Nasionalisme adalah bersatunya bangsa secara politik dalam suatu wadah yang terdiri dari berbagai macam etnis. Seharusnya nasionalisme kita diartikan demikian. Nasionalisme harus seimbang antara nomena dan fenomena. Tidak ada Jawa tidak ada Non Jawa, semua memiliki hak dan kewajiban yang sama di dalam berbangsa dan bernegara tanpa terkecuali. Namun kembali lagi kepada teori Ernest Renan dan juga Hans Kohn, nasionalisme bisa tercapai jika ada keinginan dan kesadaran dari bangsa Indonesia itu sendiri.
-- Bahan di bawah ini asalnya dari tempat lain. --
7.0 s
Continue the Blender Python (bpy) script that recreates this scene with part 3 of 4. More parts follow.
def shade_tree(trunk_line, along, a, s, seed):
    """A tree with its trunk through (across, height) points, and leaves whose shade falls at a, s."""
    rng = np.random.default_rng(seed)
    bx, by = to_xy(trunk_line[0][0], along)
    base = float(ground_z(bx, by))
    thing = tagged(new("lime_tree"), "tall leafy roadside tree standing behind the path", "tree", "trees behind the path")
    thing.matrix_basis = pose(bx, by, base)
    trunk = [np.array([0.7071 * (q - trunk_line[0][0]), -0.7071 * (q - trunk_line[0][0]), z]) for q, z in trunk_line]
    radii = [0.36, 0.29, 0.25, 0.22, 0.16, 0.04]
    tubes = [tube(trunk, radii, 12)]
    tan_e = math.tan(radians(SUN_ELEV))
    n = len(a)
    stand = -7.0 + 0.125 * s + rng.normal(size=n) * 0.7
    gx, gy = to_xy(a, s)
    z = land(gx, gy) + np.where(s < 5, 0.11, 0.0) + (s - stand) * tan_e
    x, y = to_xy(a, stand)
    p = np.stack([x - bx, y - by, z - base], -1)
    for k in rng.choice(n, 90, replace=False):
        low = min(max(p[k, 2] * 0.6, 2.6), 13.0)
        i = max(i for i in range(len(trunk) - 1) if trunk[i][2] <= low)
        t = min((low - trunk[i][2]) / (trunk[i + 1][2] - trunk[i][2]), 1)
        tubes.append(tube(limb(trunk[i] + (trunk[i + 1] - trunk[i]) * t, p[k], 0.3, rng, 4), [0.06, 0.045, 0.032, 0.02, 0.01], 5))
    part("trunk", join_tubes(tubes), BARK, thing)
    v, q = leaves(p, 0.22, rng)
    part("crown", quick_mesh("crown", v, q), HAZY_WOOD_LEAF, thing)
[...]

Bukan kuantitas dari bangsa kita yang harus dibenahi, namun kualitas dari nomena yang ada yang harus ditingkatkan.

Secara konseptual implikasi dari jiwa nasionalisme ini akan timbul jika masyarakatnya mampu melakukan hal-hal seperti, interaksi sosial antar etnis dengan rukun dan damai dengan mengesampingkan perbedaan, melakukan kerjasama dan gotong royong antar warga sebagai perekat persaudaraan, serta meningkatkan sikap toleransi. Jika semua itu dapat dilakukan dengan baik maka tak akan ada lagi sikap etnosentris atau sikap ingin menang sendiri karena semua sama.
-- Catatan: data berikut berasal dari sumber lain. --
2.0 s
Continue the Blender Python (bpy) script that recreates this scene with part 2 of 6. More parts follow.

Disamping itu kita juga harus mampu menjauhkan diri dari politik identitas, yang mana Politik identitas ini adalah politik yang bersandarkan pada symbol-simbol atau sesuatu yang menggejala atau fenomena, wujudnya bisa suku, ras, agama, ormas, parpol. Di sinilah kadang kepentingan individu disandarkan pada kepentingan kelompok yang nantinya akan memporak-porandakan nasionalisme dengan mengkambinghitamkan etnisitas.

Kesimpulan

Tak ada gading yang tak retak, begitu pula dengan nasionalisme kita, tidak selamanya akan utuh. Seiring berjalannya waktu perselisihan kerap terjadi. Pengklasifikasian kelas ataupun kelompok masyarakat berdasarkan etnis mulai terlihat dari sikap masyarakat itu sendiri yang mulai intoleran terhadap orang lain yang memiliki latar belakang kesukuan, ras, agama ataupun etnis yang berbeda. Kecemburuan sosial atas perlakuan yang didapatkan khususnya antara Jawa dan Non Jawa   mengakibatkan sentiment etnis yang berlebihan yang jika dibiaran akan dapat menimbulkan konflik yang berkepanjangan.
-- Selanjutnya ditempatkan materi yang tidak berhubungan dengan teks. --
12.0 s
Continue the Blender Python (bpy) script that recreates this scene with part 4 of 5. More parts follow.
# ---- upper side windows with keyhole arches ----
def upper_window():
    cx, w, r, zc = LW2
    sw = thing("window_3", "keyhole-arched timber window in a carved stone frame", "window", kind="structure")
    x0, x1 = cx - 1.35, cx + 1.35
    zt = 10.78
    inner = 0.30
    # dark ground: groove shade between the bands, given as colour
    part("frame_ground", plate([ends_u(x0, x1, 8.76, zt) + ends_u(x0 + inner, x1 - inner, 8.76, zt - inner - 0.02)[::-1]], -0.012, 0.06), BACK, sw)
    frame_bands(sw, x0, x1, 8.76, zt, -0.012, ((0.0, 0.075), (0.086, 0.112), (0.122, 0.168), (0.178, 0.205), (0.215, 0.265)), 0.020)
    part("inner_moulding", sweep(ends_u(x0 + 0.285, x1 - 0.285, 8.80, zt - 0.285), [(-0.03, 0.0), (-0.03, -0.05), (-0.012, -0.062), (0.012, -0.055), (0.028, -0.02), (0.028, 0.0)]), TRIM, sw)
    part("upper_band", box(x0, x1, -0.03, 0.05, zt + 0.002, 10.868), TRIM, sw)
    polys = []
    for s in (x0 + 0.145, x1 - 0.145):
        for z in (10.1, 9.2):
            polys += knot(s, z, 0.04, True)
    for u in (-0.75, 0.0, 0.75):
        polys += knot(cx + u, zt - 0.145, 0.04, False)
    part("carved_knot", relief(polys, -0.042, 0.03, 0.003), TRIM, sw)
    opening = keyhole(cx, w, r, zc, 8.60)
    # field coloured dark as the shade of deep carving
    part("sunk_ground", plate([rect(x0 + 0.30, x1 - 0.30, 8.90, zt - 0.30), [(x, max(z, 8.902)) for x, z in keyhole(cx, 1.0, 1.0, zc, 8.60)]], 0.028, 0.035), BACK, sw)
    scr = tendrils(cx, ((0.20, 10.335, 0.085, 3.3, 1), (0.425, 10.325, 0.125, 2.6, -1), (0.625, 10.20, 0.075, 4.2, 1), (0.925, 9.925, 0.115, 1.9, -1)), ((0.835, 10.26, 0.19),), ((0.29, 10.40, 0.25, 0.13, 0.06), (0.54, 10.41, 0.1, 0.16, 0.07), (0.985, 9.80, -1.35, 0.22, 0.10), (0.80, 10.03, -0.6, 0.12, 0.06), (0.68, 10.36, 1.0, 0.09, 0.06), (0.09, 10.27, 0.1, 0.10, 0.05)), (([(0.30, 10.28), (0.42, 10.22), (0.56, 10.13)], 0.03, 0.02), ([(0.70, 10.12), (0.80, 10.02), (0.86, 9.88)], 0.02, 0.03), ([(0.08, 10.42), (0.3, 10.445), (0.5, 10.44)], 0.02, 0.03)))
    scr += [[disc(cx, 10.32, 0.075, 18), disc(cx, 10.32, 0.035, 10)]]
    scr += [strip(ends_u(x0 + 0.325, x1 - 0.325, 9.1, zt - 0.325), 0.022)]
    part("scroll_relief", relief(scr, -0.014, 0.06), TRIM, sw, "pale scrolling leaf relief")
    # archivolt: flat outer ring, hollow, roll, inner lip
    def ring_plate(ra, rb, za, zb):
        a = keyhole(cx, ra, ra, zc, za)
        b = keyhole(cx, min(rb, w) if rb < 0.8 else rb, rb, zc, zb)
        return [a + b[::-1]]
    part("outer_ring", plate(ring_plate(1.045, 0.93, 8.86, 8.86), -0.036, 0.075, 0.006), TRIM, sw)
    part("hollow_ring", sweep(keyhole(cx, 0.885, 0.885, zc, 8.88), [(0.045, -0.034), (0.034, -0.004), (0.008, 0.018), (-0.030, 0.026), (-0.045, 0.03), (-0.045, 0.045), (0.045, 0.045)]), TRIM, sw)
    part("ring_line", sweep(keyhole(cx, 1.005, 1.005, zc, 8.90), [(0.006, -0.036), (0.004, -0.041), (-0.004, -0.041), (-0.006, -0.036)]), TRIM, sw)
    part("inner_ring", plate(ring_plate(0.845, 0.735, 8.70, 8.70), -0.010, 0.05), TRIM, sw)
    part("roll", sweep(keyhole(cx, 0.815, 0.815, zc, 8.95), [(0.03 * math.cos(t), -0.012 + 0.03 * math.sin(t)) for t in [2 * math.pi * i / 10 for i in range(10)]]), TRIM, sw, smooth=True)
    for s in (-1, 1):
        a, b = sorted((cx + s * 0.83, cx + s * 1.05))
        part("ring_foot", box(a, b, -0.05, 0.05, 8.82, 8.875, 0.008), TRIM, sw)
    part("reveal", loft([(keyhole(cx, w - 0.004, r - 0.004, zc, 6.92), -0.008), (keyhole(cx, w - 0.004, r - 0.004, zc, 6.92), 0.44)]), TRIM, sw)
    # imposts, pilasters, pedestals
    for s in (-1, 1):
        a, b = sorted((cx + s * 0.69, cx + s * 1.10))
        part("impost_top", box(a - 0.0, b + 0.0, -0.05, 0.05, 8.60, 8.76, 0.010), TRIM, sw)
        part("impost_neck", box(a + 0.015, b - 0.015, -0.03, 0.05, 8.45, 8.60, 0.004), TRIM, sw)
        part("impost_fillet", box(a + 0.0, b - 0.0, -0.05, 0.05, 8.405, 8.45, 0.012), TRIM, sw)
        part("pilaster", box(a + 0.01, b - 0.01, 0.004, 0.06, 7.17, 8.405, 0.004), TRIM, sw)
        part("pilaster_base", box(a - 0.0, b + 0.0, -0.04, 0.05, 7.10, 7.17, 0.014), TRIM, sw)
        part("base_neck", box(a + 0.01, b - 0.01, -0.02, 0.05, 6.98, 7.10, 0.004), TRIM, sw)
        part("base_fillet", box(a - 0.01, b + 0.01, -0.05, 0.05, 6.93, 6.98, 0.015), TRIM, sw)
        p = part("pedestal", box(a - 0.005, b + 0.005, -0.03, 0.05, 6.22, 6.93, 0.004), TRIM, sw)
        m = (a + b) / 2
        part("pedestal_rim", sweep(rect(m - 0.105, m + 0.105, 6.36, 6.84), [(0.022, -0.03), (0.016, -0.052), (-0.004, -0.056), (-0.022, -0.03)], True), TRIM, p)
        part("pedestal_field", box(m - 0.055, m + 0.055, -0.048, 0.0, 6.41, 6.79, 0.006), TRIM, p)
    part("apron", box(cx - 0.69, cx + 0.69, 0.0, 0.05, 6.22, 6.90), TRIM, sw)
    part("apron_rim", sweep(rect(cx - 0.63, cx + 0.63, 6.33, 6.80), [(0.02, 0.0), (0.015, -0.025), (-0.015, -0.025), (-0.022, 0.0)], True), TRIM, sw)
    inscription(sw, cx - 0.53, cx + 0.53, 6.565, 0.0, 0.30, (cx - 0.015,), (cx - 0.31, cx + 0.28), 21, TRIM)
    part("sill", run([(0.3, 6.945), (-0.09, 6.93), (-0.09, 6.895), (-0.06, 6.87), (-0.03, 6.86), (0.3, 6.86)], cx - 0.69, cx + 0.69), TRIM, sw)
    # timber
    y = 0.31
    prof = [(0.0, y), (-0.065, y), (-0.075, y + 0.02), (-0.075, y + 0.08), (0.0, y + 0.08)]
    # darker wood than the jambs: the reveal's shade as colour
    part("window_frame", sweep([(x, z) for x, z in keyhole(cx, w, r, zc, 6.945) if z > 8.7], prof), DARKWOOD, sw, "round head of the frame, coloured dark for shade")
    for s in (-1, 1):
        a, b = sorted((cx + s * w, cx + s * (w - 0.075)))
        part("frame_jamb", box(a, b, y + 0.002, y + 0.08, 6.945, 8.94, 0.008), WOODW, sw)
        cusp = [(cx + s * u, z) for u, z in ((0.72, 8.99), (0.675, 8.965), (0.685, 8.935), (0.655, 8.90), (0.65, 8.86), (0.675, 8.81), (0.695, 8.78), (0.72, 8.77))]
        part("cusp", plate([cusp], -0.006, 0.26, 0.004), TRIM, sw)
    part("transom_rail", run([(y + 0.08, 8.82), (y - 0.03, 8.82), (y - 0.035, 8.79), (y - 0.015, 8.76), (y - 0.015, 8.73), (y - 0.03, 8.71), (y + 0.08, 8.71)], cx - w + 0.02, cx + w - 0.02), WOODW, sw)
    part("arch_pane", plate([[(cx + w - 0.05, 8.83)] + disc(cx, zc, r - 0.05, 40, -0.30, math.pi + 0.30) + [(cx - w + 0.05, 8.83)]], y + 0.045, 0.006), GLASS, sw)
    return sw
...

Namun perlu disadari bahwa dalam segala hal khususnya dalam melakukan pelayanan public kita tidak boleh membedakan antara satu dengan yang lainnya, etnis A dan B, Suku A dan B, atau yang lainnya. Karena pemicu adanya konflik yang berlatar belakang perbedaan banyak diawali dari perilaku pengklasifikasian dalam masalah hak dan kewajiban. Memang benar dalam hal ini ada beberapa hal yang perlu diubah dari bangsa kita ini, yakni kualitas. Secara tidak langsung jika kualitas bangsa kita bagus atau dengan kata lain sumber daya manusia kita mampu bersaing dengan asing maka kepedulian kita terhadap nasionalisme akan lebih tinggi daripada hanya menjunjung kepentingan etnis tertentu saja. Ingat, Nasionalisme adalah bersatunya bangsa secara politik dalam suatu wadah yang terdiri dari berbagai macam etnis. Selain itu, Nasionalisme harus seimbang antara nomena dan fenomena.

 

DAFTAR PUSTAKA

Koresy. 2013. Kekerasan dan Diskriminasi Antar Umat Beragama di Indonesia. Lex Administratum. Vol.1 No.2.

Najwan, Johny. 2009. Konflik Antar Budaya dan Antar Etnik. Jurnal Hukum Edisi Khusus Vol.16.

Prayudi. 2004. “Akar Masalah Penyebab Konflik Etnis Dan Alternatif Penyelesaiannya”. Jurnal Ketahanan Nasional vol ix no 3. 39-56.